Not long ago, Harvey Levin, founder of the gossip Web site TMZ, watched Barbara Walters on Fox News, explaining why she was giving up her Oscars special after 29 years. Hollywood had changed, said Ms. Walters. Legendary actors had given way to reality-show phonies. Katharine Hepburn was out. Octomom was in. Bestowing celebrity on those who hadn’t really earned it was growing tiresome.
Mr. Levin could relate. Bestowing infamy on those who hadn’t really earned their fame in the first place was no picnic either. These days in Hollywood, nobodies were on the rise. In sports, meanwhile, guys earned their stardom. There was no faking it. And when they faltered, well, the drama was that much richer for having come after so much hard work.
Take Ben Roethlisberger, for instance. Before TMZ broke the news on Friday, March 5, that the Steelers quarterback had been accused of sexually assaulting a young woman in a nightclub bathroom in Georgia—and before news of the allegations ricocheted through every corner of the sports media—the 28-year-old kid had hustled his way out of Lima, Ohio, played himself into the first round of the NFL draft, fought for Rookie of the Year honors and battled for a Super Bowl ring. Can you imagine jeopardizing all that for one night of club-hopping in some beer-funnel town?
By Monday evening, TMZ Sports had published 16 Roethlisberger items. “You can’t become famous in the world of sports the way you can in the world of celebrity by just hanging out in a club or dabbling in a reality show,” Mr. Levin told The Observer. “You have to achieve something. You have to be really good. That makes them more interesting to me.”
Mr. Levin announced recently that TMZ Sports would be expanding its coverage. He’s in good company. These days, while traditional coverage of various aspects of American life continues to shrink, there’s no shortage of new-media outlets scrambling to grab a piece of the fallen American athlete. Arianna Huffington now has a sports vertical alongside those for politics and media. On Tuesday afternoon, the top three headlines read “Tiger Woods Spotted Kissing Wife”; “Georgia QB Arrested at Bar”; and “Tiger Mistress Beauty Pageant: See Who’s Favored to Win.”
Deadspin, one of the original no-access, no-bias sports blogs, is now so well established it provides a recurring news segment for MSNBC. In the coming weeks, NBC legal analyst Dan Abrams will launch his contribution to the field, a site called SportsGrid.
Mr. Levin thinks that the increased competition will be good for everyone. “I don’t think it’s an issue of people having to choose us over whoever,” said Mr. Levin. “People who are into sports will go to 10 sites. It’s not a zero-sum game.”
Recently, Dan Le Batard, a regular ESPN contributor, wrote a column for The Miami Herald on the growing generation gap between old and new sports media. “Sports journalism is being forced to evolve into selling its principles and fairness (its soul, in other words) in exchange for clicks and cash,” he wrote.
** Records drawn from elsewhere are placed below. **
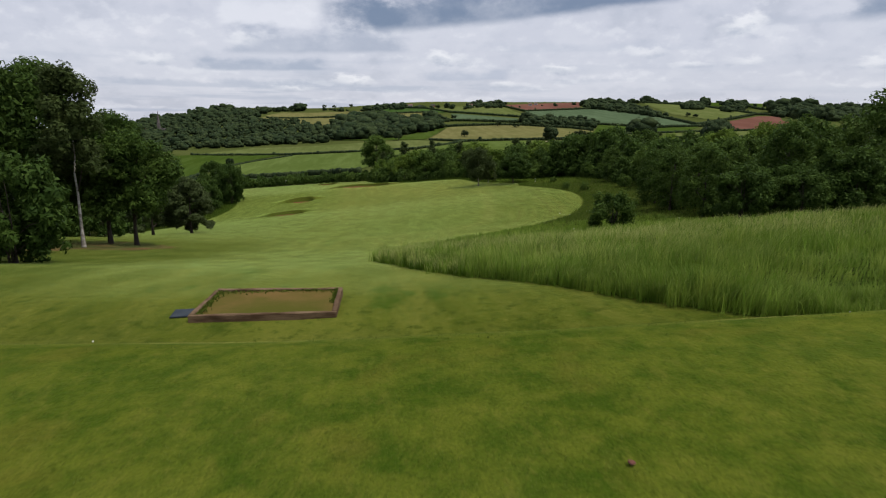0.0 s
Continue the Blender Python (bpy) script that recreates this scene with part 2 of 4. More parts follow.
    # the fairway: closer cut, olive, with faint bands along its length
    bands = n.num("SINE", n.num("ADD", n.num("MULTIPLY", sep.outputs[0], 1.15), n.num("MULTIPLY", n.noise(0.05, 2, seed=8), 5.0)))
    fresh = n.mix(n.step(wide, 0.35, 0.65), (0.060, 0.088, 0.0120), (0.074, 0.092, 0.0124))
    olive = n.mix(n.step(wide, 0.35, 0.65), (0.077, 0.092, 0.0165), (0.095, 0.097, 0.0160))
    olive = n.mix(n.step(n.num("ADD", sep.outputs[1], n.num("MULTIPLY", n.noise(0.04, 3, seed=33), 60.0)), 105.0, 165.0), fresh, olive)
    olive = n.mix(n.num("MULTIPLY", n.step(bands, -0.6, 0.8), 0.35), olive, (0.056, 0.072, 0.0084))
    olive = n.mix(n.num("MULTIPLY", n.step(combed, 0.42, 0.8), 0.35), olive, (0.092, 0.100, 0.0168))
    edge = n.num("ADD", fair, n.num("MULTIPLY", n.num("SUBTRACT", mid, 0.5), 1.2))
    on = n.mix(n.step(sep.outputs[1], 88.0, 112.0), n.step(edge, 0.4, -0.4), n.step(edge, 8.0, -8.0))
    col = n.mix(on, col, olive)
    # lusher, unevenly cut grass round the bunkers beside the fairway
    hollow = n.num("ADD", sep.outputs[0], n.num("MULTIPLY", n.noise(0.09, 3, seed=91), 7.0))
    hollow = n.num("MULTIPLY", n.step(hollow, 1.0, -8.0), n.num("MULTIPLY", n.step(sep.outputs[1], 66.0, 90.0), n.step(sep.outputs[1], 182.0, 158.0)))
    curl = n.noise(0.45, 5, (1.3, 0.5, 1), 95.0, rough=0.62)
    col = n.mix(n.num("MULTIPLY", hollow, 0.5), col, n.mix(n.step(curl, 0.36, 0.60), (0.030, 0.058, 0.0046), (0.066, 0.094, 0.0100)))
    col = n.mix(n.num("MULTIPLY", n.num("MULTIPLY", hollow, n.step(n.noise(0.7, 4, (1.5, 0.4, 1), 97.0), 0.57, 0.66)), 0.5), col, (0.026, 0.052, 0.0042))
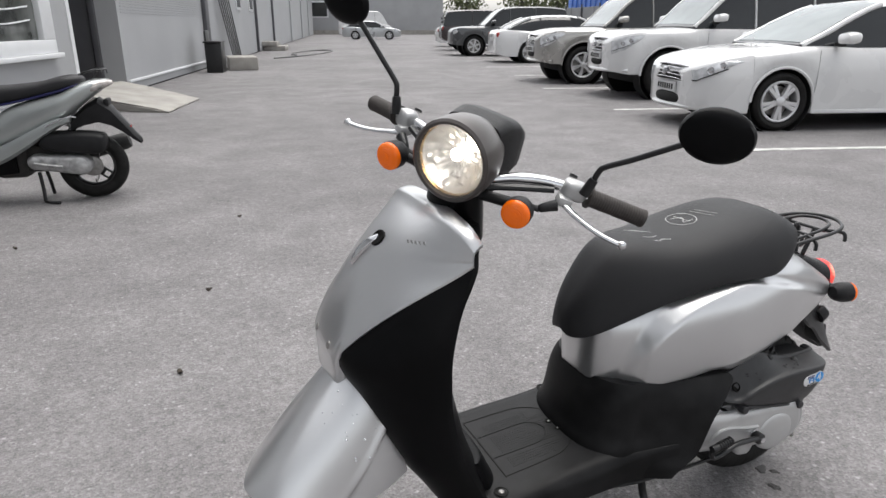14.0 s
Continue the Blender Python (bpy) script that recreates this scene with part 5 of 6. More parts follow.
def car(label, m, paint, kind, lamp_front=True, glass_front=SCREEN, detail=2):
    """A parked car; x runs ahead, y to its left, the front axle is over the origin."""
    suv = kind == "suv"
    wb, fo, ro = (2.79, 0.88, 1.10) if suv else (2.775, 0.96, 1.08)
    W, H, R = (0.94, 1.86, 0.385) if suv else (0.91, 1.47, 0.335)
    if kind == "van":
        wb, fo, ro, W, H, R = 3.3, 0.9, 1.2, 0.98, 2.45, 0.34
    L0, L1 = fo, -(wb + ro)
    c = thing("car", label, "car", m, group="cars parked in a row")
    sill = 0.40 if suv else 0.20
    # deck height along the car: bonnet, belt line, boot
    if kind == "suv":
        deck = [(L1, 1.02), (L1 + 0.05, 1.12), (-2.6, 1.14), (-0.9, 1.13), (-0.62, 1.13), (-0.3, 1.11), (0.3, 1.095), (0.62, 1.06), (0.78, 1.01), (0.85, 0.95), (L0, 0.88)]
    elif kind == "van":
        deck = [(L1, 1.2), (-2, 1.25), (-0.3, 1.25), (0.3, 1.15), (0.7, 1.0), (L0, 0.8)]
    else:
        deck = [(L1, 0.88), (L1 + 0.06, 0.98), (L1 + 0.35, 1.02), (-2.9, 1.0), (-2.3, 0.965), (-0.9, 0.945), (-0.45, 0.955), (-0.2, 0.945), (0.2, 0.905), (0.5, 0.855), (0.72, 0.81), (0.84, 0.765), (0.91, 0.715), (L0, 0.655)]
    wid = [(L1, W * 0.78), (L1 + 0.10, W * 0.90), (L1 + 0.5, W * 0.99), (-2.0, W), (0.0, W), (L0 - 0.60, W * 0.99), (L0 - 0.34, W * 0.955), (L0 - 0.17, W * 0.87), (L0 - 0.06, W * 0.72), (L0 - 0.015, W * 0.58), (L0, W * 0.46)]
    arch = R + (0.075 if suv else 0.045)

    def under(x):
        z = sill
        for xa in (0.0, -wb):
            q = arch * arch - (x - xa) ** 2
            if q > 0:
                z = max(z, R + math.sqrt(q) * 1.0)
        nose = max(0, (x - (L0 - 0.25)) / 0.25)
        back = max(0, ((L1 + 0.3) - x) / 0.3)
        return z + 0.05 * nose + (0.18 if suv else 0.10) * back

    xs = sorted({round(L1 + (L0 - L1) * i / 70, 4) for i in range(71)} | {round(xa + arch * math.cos(math.pi * k / 24), 4) for xa in (0.0, -wb) for k in range(25)} | {round(xa + s * (arch + 0.003), 4) for xa in (0.0, -wb) for s in (1, -1)})
    xs = [x for x in xs if L1 <= x <= L0]

    def section(x):
        zb, zt, w = under(x), table(deck, x)[0], table(wid, x)[0]
        zb = min(zb, zt - 0.06)
        sh = zt - 0.035
        return [V(x, 0, zb), V(x, w * 0.78, zb), V(x, w * 0.955, zb), V(x, w * 0.975, zb + 0.015), V(x, w * 0.995, lerp(zb, sh, 0.35)), V(x, w, lerp(zb, sh, 0.62)), V(x, w * 0.985, lerp(zb, sh, 0.82)), V(x, w * 0.962, lerp(zb, sh, 0.94)), V(x, w * 0.93, sh + 0.006),
                V(x, w * 0.88, sh + 0.018), V(x, w * 0.7, zt - 0.004), V(x, w * 0.35, zt + 0.010), V(x, 0, zt + 0.014)]

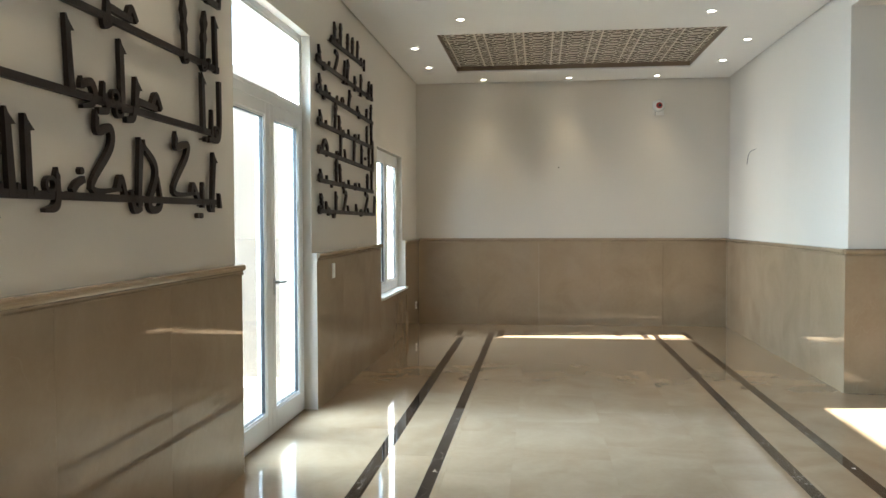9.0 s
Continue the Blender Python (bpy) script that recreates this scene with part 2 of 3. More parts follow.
def rod(bm, a, b, r, n=10):
    """A round bar from a to b."""
    a, b = Vector(a), Vector(b)
    q = (b - a).to_track_quat("Z", "Y").to_matrix()
    rings = [[bm.verts.new(p + q @ Vector((r * math.cos(k * math.tau / n), r * math.sin(k * math.tau / n), 0))) for k in range(n)] for p in (a, b)]
    for k in range(n):
        bm.faces.new((rings[0][k], rings[0][(k + 1) % n], rings[1][(k + 1) % n], rings[1][k]))
    bm.faces.new(rings[0][::-1])
    bm.faces.new(rings[1])
    return bm


def lathe(bm, centre, profile, n=24):
    """A turned shape about the upright axis, from (radius, height) pairs."""
    c = Vector(centre)
    rings = [[bm.verts.new(c + Vector((r * math.cos(k * math.tau / n), r * math.sin(k * math.tau / n), h))) for k in range(n)] for r, h in profile]
    for i in range(len(rings) - 1):
        for k in range(n):
            bm.faces.new((rings[i][k], rings[i][(k + 1) % n], rings[i + 1][(k + 1) % n], rings[i + 1][k]))
    bm.faces.new(rings[0][::-1])
    bm.faces.new(rings[-1])
    return bm


def mesh_of(name, bm, mat, smooth=False):
    bmesh.ops.recalc_face_normals(bm, faces=bm.faces[:])
    me = bpy.data.meshes.new(name)
    bm.to_mesh(me)
    bm.free()
    me.materials.append(mat)
    if smooth:
        for p in me.polygons:
            p.use_smooth = True
    return me


def part(name, bm, mat, parent=None, label="", smooth=False):
    ob = new(name, mesh_of(name, bm, mat, smooth))
    if parent:
        ob.parent = parent
    if label:
        ob["label"] = label
    return ob


def base(name, at, label, category, group="", kind=""):
    ob = new(name)
    ob.empty_display_size = 0.05
    ob.location = at
    return tagged(ob, label, category, group, kind)


def structure(name, bm, mat, label, category):
    return tagged(part(name, bm, mat), label, category, kind="structure")


# ---- room shell ----
XL, XR, YF, YN, H = -2.14, 2.12, 12.84, -0.15, 3.35   # painted wall faces, ceiling
SL, SR, SF = -2.10, 2.085, 12.80                      # wainscot faces
WTOP = 1.138                                           # top of the wainscot slabs, under its cap
DOOR = (5.905, 7.485, 0.0, 2.84)
WIN_FAR = (10.03, 11.63, 0.60, 2.24)
WIN_NEAR = (1.60, 3.17, 0.60, 2.21)
T = 0.25
xo = XL - T

wl = bmesh.new()
spans = [WIN_NEAR, DOOR, WIN_FAR]
edge = YN - T
for y0, y1, z0, z1 in spans:
    box(wl, (xo, edge, -0.1), (XL, y0, H + 0.3))
    if z0 > 0:
        box(wl, (xo, y0, -0.1), (XL, y1, z0))
    box(wl, (xo, y0, z1), (XL, y1, H + 0.3))
    edge = y1
box(wl, (xo, edge, -0.1), (XL, YF + T, H + 0.3))
structure("wall_west", wl, PLASTER, "cream painted wall with a door and two windows", "wall")
structure("wall_north", boxes(((XL, YF, -0.1), (9.2, YF + T, H + 0.3))), PLASTER, "cream painted end wall above a marble wainscot", "wall")
structure("wall_east", boxes(((XR, 8.535, -0.1), (3.01, YF, H + 0.3))), PLASTER, "cream painted wall and pier beside a wide opening", "wall")
structure("wall_east_near", boxes(((XR, YN - T, -0.1), (3.01, 4.64, H + 0.3))), PLASTER, "cream painted near pier beside a wide opening", "wall")
structure("beam_east", boxes(((XR, 4.64, 3.19), (3.01, 8.535, H + 0.3))), PLASTER, "cream painted beam over the wide opening", "beam")
structure("wall_south", boxes(((XL, YN - T, -0.1), (-0.66, YN, H + 0.3)), ((0.30, YN - T, -0.1), (XR, YN, H + 0.3)), ((-0.66, YN - T, 2.15), (0.30, YN, H + 0.3))), PLASTER, "cream painted wall around the entrance doorway", "wall")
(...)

Mr. Levin brushed aside the criticism. “The last thing I want to do is make this contentious and us against them,” he said. “Now if a Ben Roethlisberger case comes around, we’re a news operation, we’re going to cover it. But that doesn’t mean that we’re one-dimensional and that’s the only thing we’re looking for. It isn’t. TMZ Sports is not going to be all about Tiger Woods and Ben Roethlisberger.”